◆ WORK INSTRUCTIONS: Omit every picture, and retype the lines that run from the beginning of the data below through the line containing "return made[ob]", inclusive.

◆ STORED DATA:
>> begin

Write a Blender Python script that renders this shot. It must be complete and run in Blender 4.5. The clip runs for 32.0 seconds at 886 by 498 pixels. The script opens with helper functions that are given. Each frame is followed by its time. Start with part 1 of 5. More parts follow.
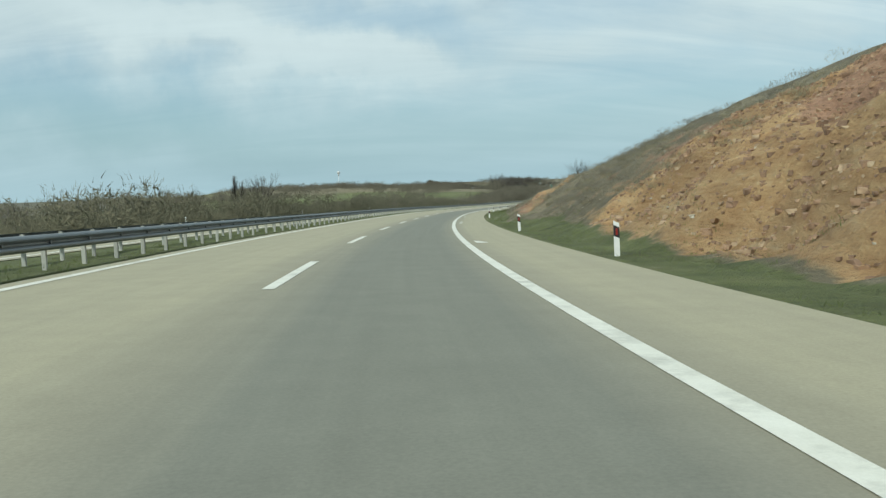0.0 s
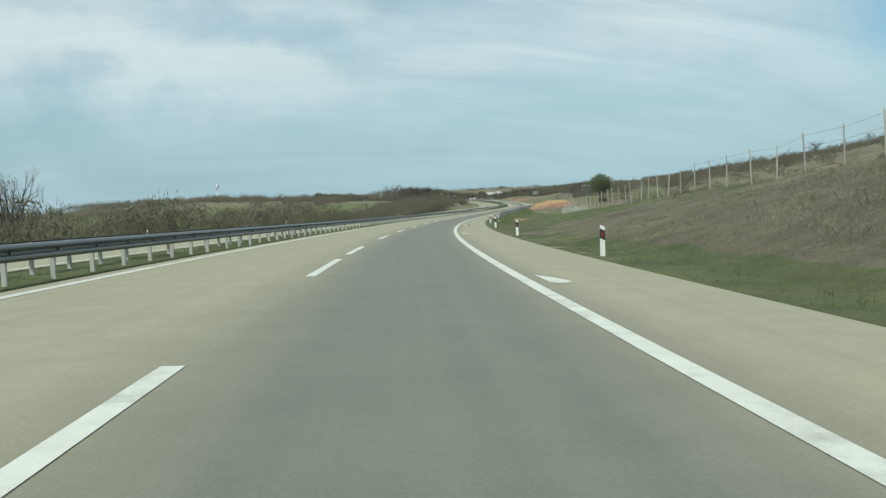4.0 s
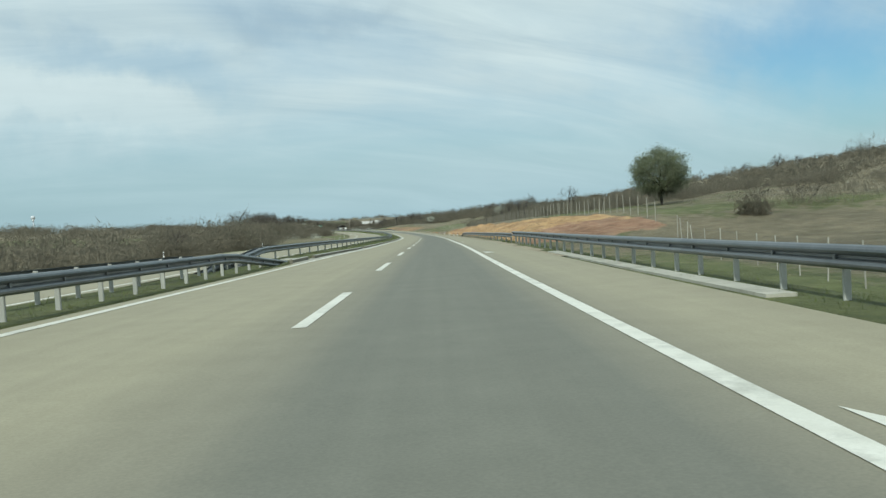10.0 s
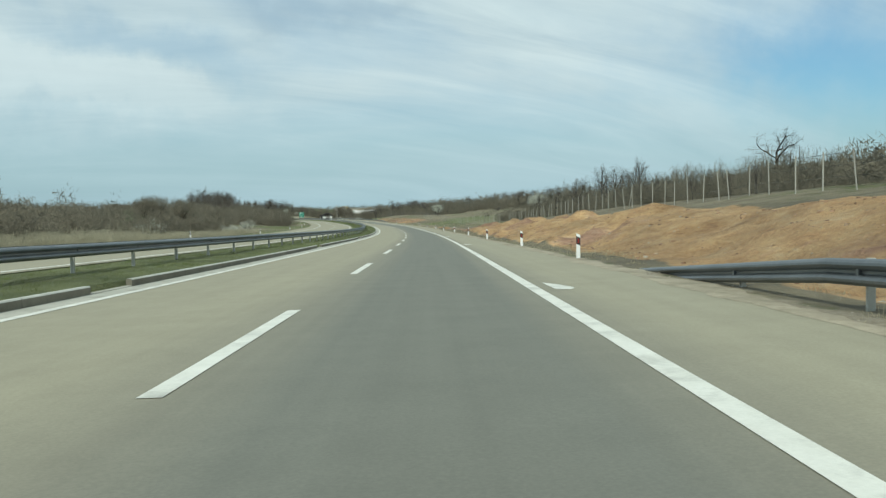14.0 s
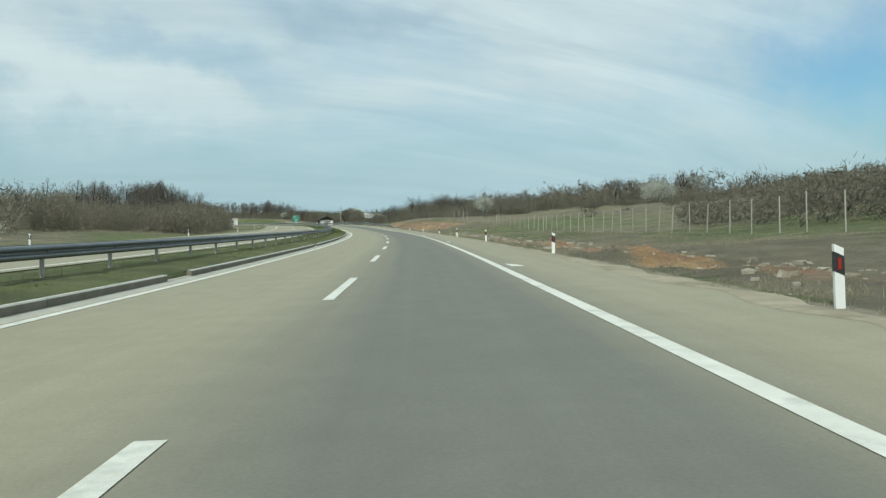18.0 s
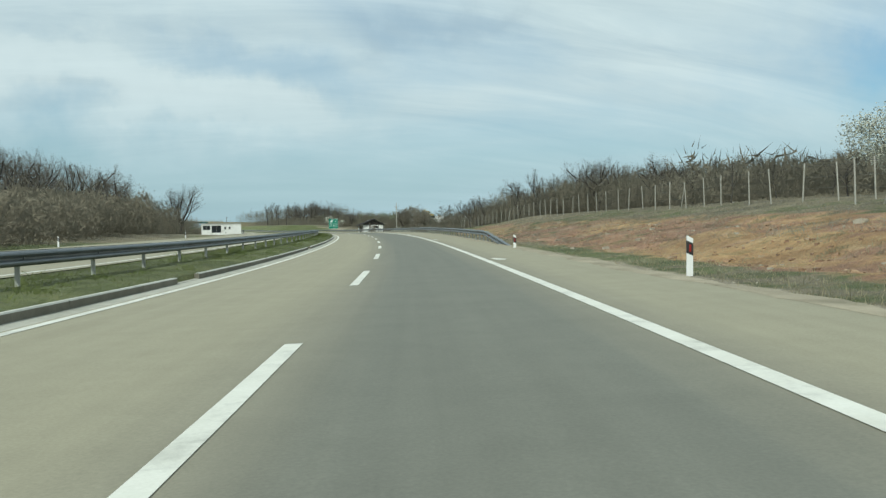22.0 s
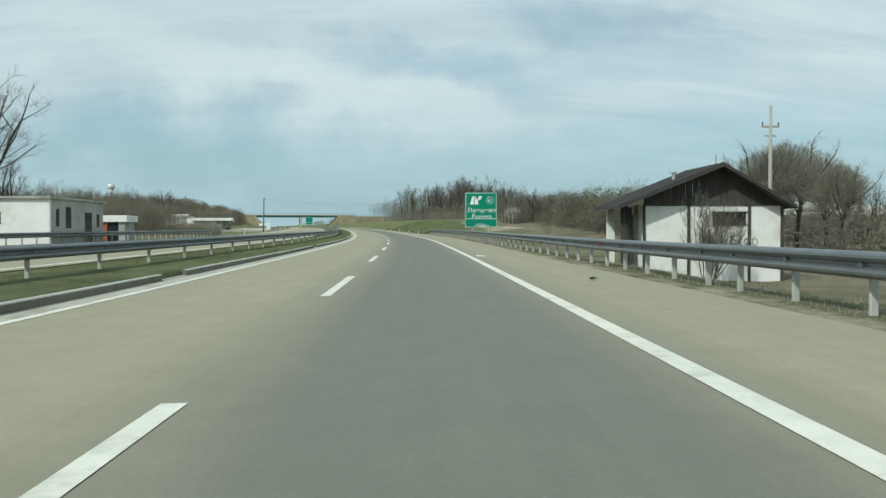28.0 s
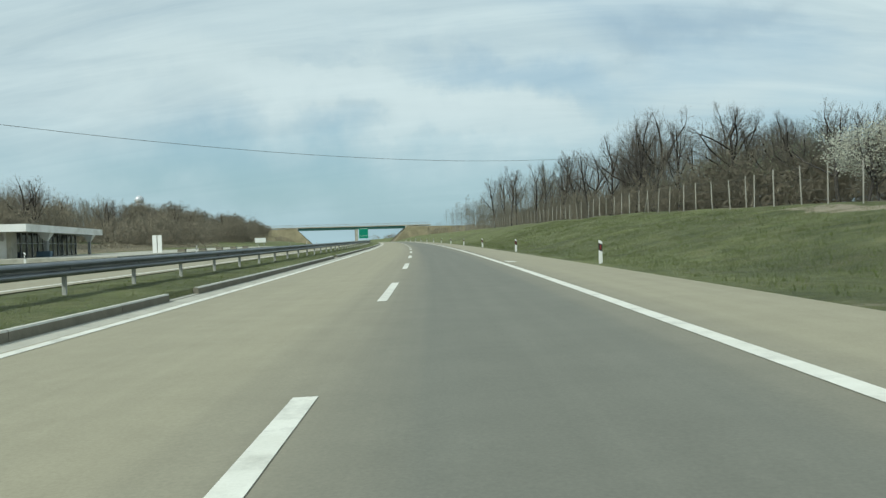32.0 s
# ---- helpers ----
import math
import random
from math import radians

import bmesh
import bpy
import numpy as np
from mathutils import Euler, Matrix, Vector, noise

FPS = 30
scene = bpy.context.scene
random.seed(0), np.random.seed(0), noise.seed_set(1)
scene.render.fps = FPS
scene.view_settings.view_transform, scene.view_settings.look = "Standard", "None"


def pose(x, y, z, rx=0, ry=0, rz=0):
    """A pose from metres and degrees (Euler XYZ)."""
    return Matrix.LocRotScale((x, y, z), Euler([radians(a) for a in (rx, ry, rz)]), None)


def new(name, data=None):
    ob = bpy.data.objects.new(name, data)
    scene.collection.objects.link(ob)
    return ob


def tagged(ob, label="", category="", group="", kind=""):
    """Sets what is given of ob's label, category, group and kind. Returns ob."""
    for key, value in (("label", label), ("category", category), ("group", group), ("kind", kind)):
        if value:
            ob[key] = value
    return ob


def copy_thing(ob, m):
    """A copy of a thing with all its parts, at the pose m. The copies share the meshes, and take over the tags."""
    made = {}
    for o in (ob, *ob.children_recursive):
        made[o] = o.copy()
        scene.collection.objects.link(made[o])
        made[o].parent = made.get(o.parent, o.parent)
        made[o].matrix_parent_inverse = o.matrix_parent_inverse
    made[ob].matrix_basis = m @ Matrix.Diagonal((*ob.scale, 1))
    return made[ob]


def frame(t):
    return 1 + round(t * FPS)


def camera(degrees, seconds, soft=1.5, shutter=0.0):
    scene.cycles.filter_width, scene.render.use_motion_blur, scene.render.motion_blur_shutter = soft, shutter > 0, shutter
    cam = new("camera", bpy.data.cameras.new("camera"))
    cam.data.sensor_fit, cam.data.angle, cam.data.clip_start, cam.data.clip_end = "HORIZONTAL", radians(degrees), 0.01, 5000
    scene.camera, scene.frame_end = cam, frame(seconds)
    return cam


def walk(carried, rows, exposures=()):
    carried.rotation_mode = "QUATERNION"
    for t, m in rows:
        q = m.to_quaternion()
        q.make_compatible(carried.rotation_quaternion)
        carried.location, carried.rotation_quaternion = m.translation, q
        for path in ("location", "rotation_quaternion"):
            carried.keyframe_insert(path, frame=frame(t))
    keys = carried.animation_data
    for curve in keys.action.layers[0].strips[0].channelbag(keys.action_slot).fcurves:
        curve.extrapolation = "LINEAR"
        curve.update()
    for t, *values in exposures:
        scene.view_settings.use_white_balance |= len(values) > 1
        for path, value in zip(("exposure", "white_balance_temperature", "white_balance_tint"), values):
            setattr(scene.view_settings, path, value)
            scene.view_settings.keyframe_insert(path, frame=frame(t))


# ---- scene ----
SECONDS = 32.0

# the road's alignment: curvature (1/km), grade (%) and crossfall (%, left side up) every 30 m from station -20
CURVE = [-1.5, -2.1, -1.14, -0.92, -1.41, -1.35, -1.25, -1.32, -0.95, -0.56, -0.2, 0.05, 0.06, 0.08, 0.23, 0.18, 0.35, 0.57, 0.53, 0.49,
         0.62, 0.98, 0.75, 0.91, 0.96, 0.81, 0.57, 1.31, 1.44, 0.93, 0.37, 0.56, 0.84, 0.55, 0.64, 0.46, 0.3, 0.3]
GRADE = [-3.02, -2.49, -2.53, -2.34, -2.13, -2.42, -2.16, -1.89, -1.86, -1.62, -1.4, -1.04, -1.58, -1.24, -1.45, -1.22, -1.21, -1.0, -0.9, -0.25,
         -0.15, 0.04, 0.1, 0.13, 0.8, 0.83, 0.56, 0.53, 0.3, -0.04, 0.39, 0.46, 0.33, 0.53, 0.92, 1.0, 0.88, 0.84]
BANK = [1.71, 2.13, 2.72, 3.71, 3.52, 3.23, 2.89, 2.39, 2.34, 1.9, 1.48, 0.19, -1.51, -1.86, -1.77, -1.57, -1.16, -1.52, -2.32, -2.71,
        -2.43, -1.94, -1.85, -2.62, -3.72, -5.03, -5.49, -4.49, -3.74, -2.84, -2.12, -2.35, -3.28, -3.28, -2.02, -1.05, -0.8, -0.8]
S0, S1 = -140, 1800
ST = np.arange(S0, S1 + 1, 1.0)
KN = -20 + 30 * np.arange(len(CURVE))
KAPPA = np.interp(ST, KN, CURVE) * 1e-3
GR = np.interp(ST, KN, GRADE) * 1e-2
GR = GR * np.clip(1 - (ST - 1150) / 500, 0, 1) ** (ST > 1150)
BK = np.interp(ST, KN, BANK) * 1e-2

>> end

◆ RESULT:
Write a Blender Python script that renders this shot. It must be complete and run in Blender 4.5. The clip runs for 32.0 seconds at 886 by 498 pixels. The script opens with helper functions that are given. Each frame is followed by its time. Start with part 1 of 5. More parts follow.
0.0 s
4.0 s
10.0 s
14.0 s
18.0 s
22.0 s
28.0 s
32.0 s
# ---- helpers ----
import math
import random
from math import radians

import bmesh
import bpy
import numpy as np
from mathutils import Euler, Matrix, Vector, noise

FPS = 30
scene = bpy.context.scene
random.seed(0), np.random.seed(0), noise.seed_set(1)
scene.render.fps = FPS
scene.view_settings.view_transform, scene.view_settings.look = "Standard", "None"


def pose(x, y, z, rx=0, ry=0, rz=0):
    """A pose from metres and degrees (Euler XYZ)."""
    return Matrix.LocRotScale((x, y, z), Euler([radians(a) for a in (rx, ry, rz)]), None)


def new(name, data=None):
    ob = bpy.data.objects.new(name, data)
    scene.collection.objects.link(ob)
    return ob


def tagged(ob, label="", category="", group="", kind=""):
    """Sets what is given of ob's label, category, group and kind. Returns ob."""
    for key, value in (("label", label), ("category", category), ("group", group), ("kind", kind)):
        if value:
            ob[key] = value
    return ob


def copy_thing(ob, m):
    """A copy of a thing with all its parts, at the pose m. The copies share the meshes, and take over the tags."""
    made = {}
    for o in (ob, *ob.children_recursive):
        made[o] = o.copy()
        scene.collection.objects.link(made[o])
        made[o].parent = made.get(o.parent, o.parent)
        made[o].matrix_parent_inverse = o.matrix_parent_inverse
    made[ob].matrix_basis = m @ Matrix.Diagonal((*ob.scale, 1))
    return made[ob]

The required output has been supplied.